RICHMOND, Va. – Jeff Queen is used to fishing behind others, so the fact that he didn’t get much water to himself during the Basspro.com Bassmaster Northern Open on the James River didn’t bother him one bit. He finished in third place, just an ounce out of second, and made mop-up duty work wonders.
“I went behind people the whole time,” he said. “I even culled at the very end, right at the ramp where I’d seen 50 boats fish all week. My Marshal said he’d never seen that work before.”
He believes that a big part of his ability to catch fish that others miss is the unique sound profile and erratic action of the Switch Blade tungsten jig, made by his namesake tackle company, Queen Tackle. It’s an endeavor that he runs with his son, Bassmaster Elite Series rookie KJ Queen. The younger Queen, currently 28th in the Bassmaster Angler of the Year standings, likewise credits the lure with a large part of his success, both on tour and during his previous success in the college ranks at Bethel University. In 2019 he and his partner were the Team of the Year in the Bassmaster College Series.
“In almost every Elite Series tournament I’ve caught at least a few key fish on it,” KJ said. “I’ve always felt like anywhere I’ve gone I can go right behind people and catch fish on it. I remember a tournament at Smith Lake where we fished a pocket full of bushes and three boats fished right in front of us – we went in behind them and caught a 6-pounder.”
The elder Queen’s willingness to take the second shot at prime targets manifested itself in 2020, when the father-son pair traveled together to fish the full slate of Falcon Rods Opens. Dad fished as a co-angler, and KJ was a boater.
“We fished daylight to dark at least a week before every tournament,” Jeff recalled. He engineers fiber optic components for Corning, and the flexibility of his job allows him to do it from anywhere. He may have opened up the laptop or engaged in a meaningful conference call from the back deck of his son’s boat on a few occasions, but it worked out for both of them. KJ finished fifth in the combined Opens standings on the pro side, and Jeff won the co-angler of the year title. That not only encouraged him to move to the front of the boat, but provided him with paid entry fees to do so.
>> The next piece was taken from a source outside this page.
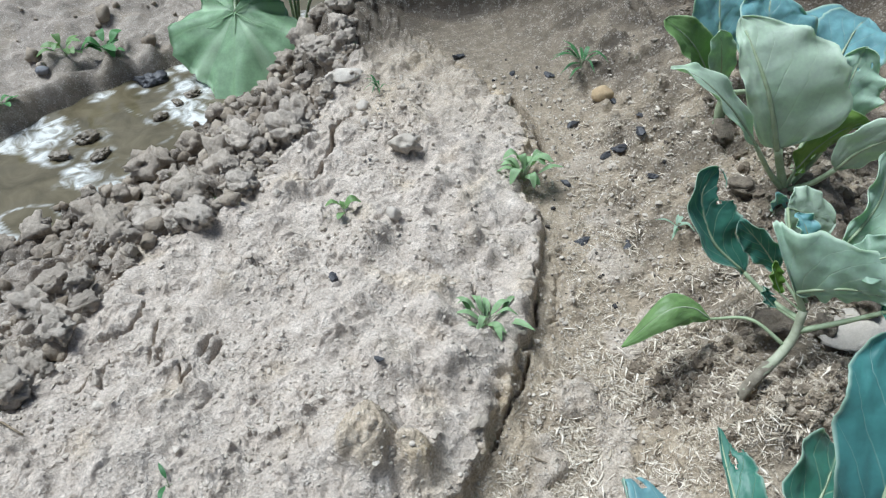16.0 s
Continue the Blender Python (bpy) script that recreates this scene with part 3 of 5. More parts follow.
    # shade under the squash plants, painted on the wet mound
    damp_shade = damp_shade + 0.95 * smooth(0.24, 0.10, np.hypot((x - 0.03) * 1.2, y - 1.49) + 0.03 * wave(x, y, 0.05, 149)) * (wet_in < 0)
    # browner far bed; painted shade in the hollow and before the bund
    damp_shade = damp_shade + 0.22 * smooth(0.72, 1.05, y + 0.06 * wave(x, y, 0.12, 146)) * smooth(0.0, 0.02, e) + 0.9 * hollow + 0.55 * smooth(-0.34, -0.06, back + 0.05 * wave(x, y, 0.1, 145)) * smooth(0.9, 0.3, back) * (x > 0.0)
    # browner silt by the end lump, with the shade below it painted in
    damp_shade = damp_shade + 0.22 * smooth(0.0, 0.012, e) * (1 - strawed) * smooth(-0.02, -0.08, y) * smooth(-0.9, -0.4, y)
    damp_shade = damp_shade + smooth(0.0, 0.02, e) * (0.16 * smooth(0.16, 0.0, y) + 0.22 * smooth(-0.06, -0.10, y))
    # the bund's shaded face, its shade put into the soil colour
    damp_shade = np.clip(damp_shade + 0.85 * smooth(-0.02, 0.01, back) * smooth(0.12, 0.06, back) * (x > 0), 0, 1)
    return px, py, z, silt, clay, damp_shade, e, left, strawed, rough


PX, PY, HZ, M_SILT, M_CLAY, M_WET_SHADE, EDGE, LEFT, STRAWED, ROUGH = build_heights()


def sample(grid, x, y):
    """A grid's value at places x, y."""
    x, y = np.atleast_1d(np.asarray(x, float)), np.atleast_1d(np.asarray(y, float))
    i = np.clip(np.searchsorted(GX, x) - 1, 0, len(GX) - 2)
    j = np.clip(np.searchsorted(GY, y) - 1, 0, len(GY) - 2)
    fx, fy = (x - GX[i]) / (GX[i + 1] - GX[i]), (y - GY[j]) / (GY[j + 1] - GY[j])
    return (grid[j, i] * (1 - fx) + grid[j, i + 1] * fx) * (1 - fy) + (grid[j + 1, i] * (1 - fx) + grid[j + 1, i + 1] * fx) * fy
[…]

After struggling at the Harris Chain and Douglas Lake in his first two pro appearances, the third-place finish matched his best overall result with Bassmaster from either end of the boat.
KJ would love to see his dad out on tour with him, or at least have them both qualify for the 2022 Bassmaster Classic. “We really work well together when we’re out there,” he said. “Sometimes we butt heads, but I’m so fired up to see him doing well out there. I think it’s awesome. For both of us to be at the Classic, that would be a dream come true.”
Just as KJ followed Jeff’s success this week online, Jeff is proud of all that his son has accomplished in short order, and he tracks KJ's results religiously. His only regret is, “I don’t get to fish with him nearly as much as I used to.” That could change if they were both on the Elite Series, but Jeff recognizes that he has a secure and lucrative career with Corning and would be hesitant to give that up. That’s why their efforts together at Queen Tackle are so meaningful, and not just because it provides them with the tools they need on the water, but also it strengthens their bond.
“We did it together,” Jeff said. “It’s a nice side business, and can be something for me to do in retirement and something for him to do in the offseason. Years and years ago I was talking to Hank Parker, and he told me that his biggest regret was never starting his own lure company. He figured he’d left millions on the table by not having that control. He told me not to make that same mistake.”
Jeff Queen may not be the first one to walk this path, but part of the advantage of following others is you can avoid repeating their mistakes. Whether it’s the lure business or his rise from champion co-angler to the front of the boat, he’s humble enough to allow the second shot to be the first advantage.